Demo 2000 | Screaming For Metal (2000, 20001, Independent)
Nie spodziewałem się, że tak szybko po zapoznaniu się z The Newborn Killer przyjdzie mi posłuchać starszych nagrań zespołu Dragon’s Eye. Ten powrót do przeszłości raczej nie przynosi żadnych rewelacji w stosunku do nowszego materiału. Trudno też napisać coś odkrywczego o trzyutworowej płytce demo, która jak widać z perspektywy czasu swój cel osiągnęła, zespół przetrwał i nagrywa płyty.
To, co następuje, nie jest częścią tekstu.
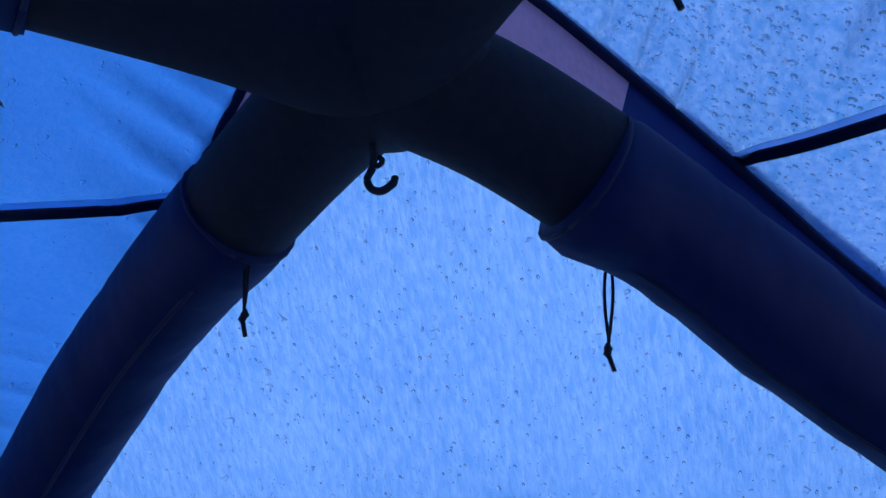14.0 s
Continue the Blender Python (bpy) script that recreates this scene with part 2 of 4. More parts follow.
def band(bm, pts, normals, width, thick):
    """A flat tape along a line: width across it, thick along the normals."""
    rings = []
    for (p, tan), n in zip(frames_along(pts), normals):
        n = Vector(n).normalized()
        s = tan.cross(n).normalized()
        w = width * 0.5
        rings.append([bm.verts.new(p + s * a * w + n * b * thick) for a, b in ((-1, 0), (-0.85, 1), (0.85, 1), (1, 0))])
    for a, b in zip(rings, rings[1:]):
        for k in range(4):
            bm.faces.new((a[k], a[(k + 1) % 4], b[(k + 1) % 4], b[k]))
    bm.faces.new(rings[0][::-1])
    bm.faces.new(rings[-1])
    return bm


def box(bm, lo, hi, bevel=0.0):
    m = Matrix.Translation([(a + b) / 2 for a, b in zip(lo, hi)]) @ Matrix.Diagonal([b - a for a, b in zip(lo, hi)] + [1])
    made = bmesh.ops.create_cube(bm, size=1, matrix=m)
    if bevel:
        edges = {e for v in made["verts"] for e in v.link_edges}
        bmesh.ops.bevel(bm, geom=list(edges), offset=bevel, segments=2, affect="EDGES")
    return bm


# ---- the shelter's shape: half-width of the shell against height ----
HUB = Vector((0.42, 0.0, 2.40))
EAST, WEST = 0.82, 1.0
PROFILE = [(0.0, 1.43), (0.92, 1.385), (1.30, 1.365), (1.60, 1.345), (1.70, 1.281), (1.845, 1.165), (2.083, 0.94), (2.265, 0.727),
           (2.39, 0.535), (2.472, 0.432), (2.565, 0.315), (2.645, 0.205), (2.70, 0.10), (2.715, 0.02)]


def catmull(points, steps):
    out = []
    for i in range(len(points) - 1):
        p0, p1, p2, p3 = points[max(i - 1, 0)], points[i], points[i + 1], points[min(i + 2, len(points) - 1)]
        for k in range(steps):
            t = k / steps
            out.append(tuple(0.5 * (2 * b + (c - a) * t + (2 * a - 5 * b + 4 * c - d) * t * t + (3 * b - a - 3 * c + d) * t ** 3)
                             for a, b, c, d in zip(p0, p1, p2, p3)))
    out.append(tuple(points[-1]))
    return out


CURVE = PROFILE[:3] + catmull(PROFILE[3:], 6)
CZ, CR = np.array([c[0] for c in CURVE]), np.array([c[1] for c in CURVE])
CP = np.concatenate([[0], np.cumsum(np.hypot(np.diff(CZ), np.diff(CR)))])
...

Zarówno Screaming For Metal jak również wspomniane demo to materiały przesiąknięte do szpiku kości heavy – power metalem spod znaku Iron Maiden, Gamma Ray. Oba materiały należy traktować dziś jako ciekawostkę. Nie wniosły one niczego co rozsławiłoby je w światku muzycznym. Być może warto mieć je ze względu na ewentualne sukcesy zespołu, które przyczynią się do podwyższenia ich wartości materialnej. Na dzień dzisiejszy z tym trzeba jeszcze poczekać. Możecie więc zdobyć je, posłuchać i schować je w szufladzie aby kiedyś odkurzyć i posłuchać jak hartował się warszawski Dragon’s Eye. Oba materiały to odrobione zadania z poznawania tajników metalowego rzemiosła, ocenione pozytywnie i pozwalające przejść grupie do dalszej klasy. Egzamin dojrzałości jeszcze przed nimi.
The Newborn Killer (2005, self)
Heavy metal wydaje się być nieśmiertelny. Z kolejnego pokolenia fanów ci co zdolniejsi łapią za instrumenty. Zakładają zespoły, nagrywają materiały demo, a co wytrwalsi dorabiają się płyt. O to przed nami Dragon’s Eye i ich płyta The Newborn Killer.
Jak podejść do kolejnej takiej produkcji mając już uginające się pod ciężarem półki pełne podobnych wydawnictw? Jeśli otrzymuje do moich rąk płytę wydaną w digipack to już może znaczyć, że zespołowi chodzi o coś więcej niż okazjonalny koncert dla paru znajomych w zaprzyjaźnionym pubie. Otwierający No More Gods daje jasno do zrozumienia, że przez najbliższe minuty czeka nas dawka metalu serwowana przez wygłodniałych i spragnionych takiego grania muzyków. Od razu słychać też, że panowie opanowali grę na swoich instrumentach i nie zasłaniają się samą oprawą graficzną. Jest więc wszystko z czego heavymetalowa płyta składać się powinna. Melodia, riffy, solówki, porywające partie gitary. Jest też sprawny wokalista. O ile sama muzyka przywołuje nie raz skojarzenia z gigantami metalu, o tyle rozpoznawalna barwa głosu Sebby potrafi wyróżnić zespół z szeregu. W zamykającym First Word przy akompaniamencie gitary skupia na sobie całą uwagę, tworząc klimat tylko swoim głosem.
Czy można być jeszcze oryginalnym w gatunku, którym hołduje Dragon’s Eye? Można jednak zrobić rysę w pamięci słuchaczy, tak aby nie tylko zapamiętali płytę, ale często wkładali ją do odtwarzacza. The Newborn Killer to kolejna wariacja i własna próba poukładania tego czym zasłynęły takie sławy jak Iron Maiden, Dio, Saxon, czy Running Wild. Nie sposób wyjść z tą propozycją poza grono czcicieli heavy metalu. Wniosek zatem nasuwa się sam. Jeśli szukacie czegoś więcej muzyce niż tylko kolejnej płyty naładowanej metalowymi pierwiastkami nie macie co sięgać po ten materiał. The Newborn Killer to płyta od fanów dla fanów. Szczególnie dla ortodoksów, którym nie podoba się to co nagrywają obecnie ich herosi. Dragon’s Eye proponuje im powrót do przeszłości. Mają pomysły, których brakuje starym wyjadaczom. Czuć ekspresję w grze Dragon’s Eye i niech ona będzie głównym czynnikiem przemawiającym za ich płytą.